FHA mortgage insurance helps insure against default. The insurance works similar to the way that private mortgage insurance works in the traditional lending industry. When you buy a house through the FHA, you will be required to pay a mortgage insurance premium on the front end and every month. Here are the basics behind FHA mortgage insurance.
Benefits of Mortgage Insurance
The main benefit of mortgage insurance is that it makes the loan more attractive to lenders. This means that it will be easier for you to get approved for a loan. FHA loans traditionally have low down payments associated with them. When you combine this with the loan, you are making it attractive for you and the lender.
Costs of Mortgage Insurance
In order to secure mortgage insurance for your FHA loan, you will be required to pay an upfront mortgage premium and a monthly premium. Typically, the upfront mortgage premium can range from 1.50% to 2.50% of the mortgage balance. Monthly premium amounts vary between .50% to
.55% of the balance.
To calculate your monthly Mortgage Insurance Premium, or MIP, take the mortgage and multiply it by .55%. Then take that number and divide it by 12. For example a mortgage of $200,000 will have a monthly MIP amount of $91.67 per month.

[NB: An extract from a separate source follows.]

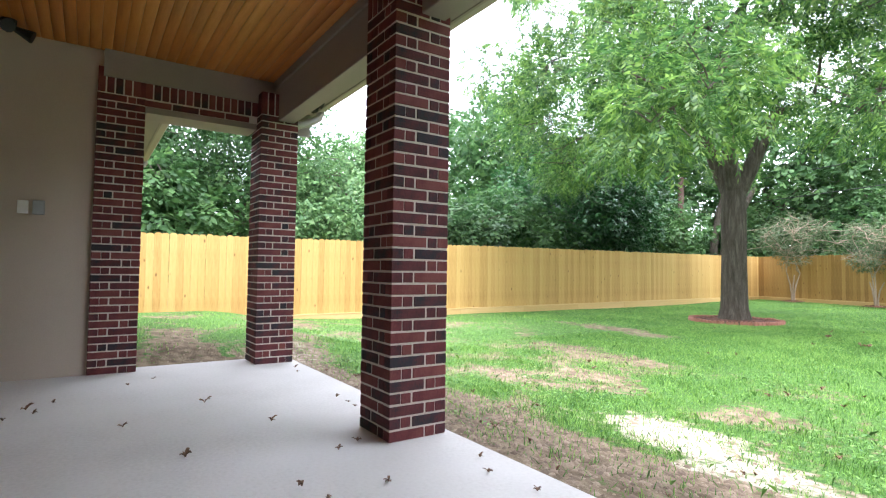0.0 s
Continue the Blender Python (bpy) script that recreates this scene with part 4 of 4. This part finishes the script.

This amount is added to your mortgage payment each month, without exception.
When does monthly MIP end on an FHA loan?
MIP on FHA loans is a type of mortgage insurance that must be paid by the borrower. This payment is necessary in order to guarantee that the mortgage will be paid. If the homeowner does not come through with the payments, the insurance company will pay back the lender. With FHA loans, you have to continue making this additional payment for the first five years after you begin your mortgage. After five years have passed, you can talk to the mortgage lender about eliminating this insurance coverage. Your mortgage has to have been in good standing the entire time to eliminate it.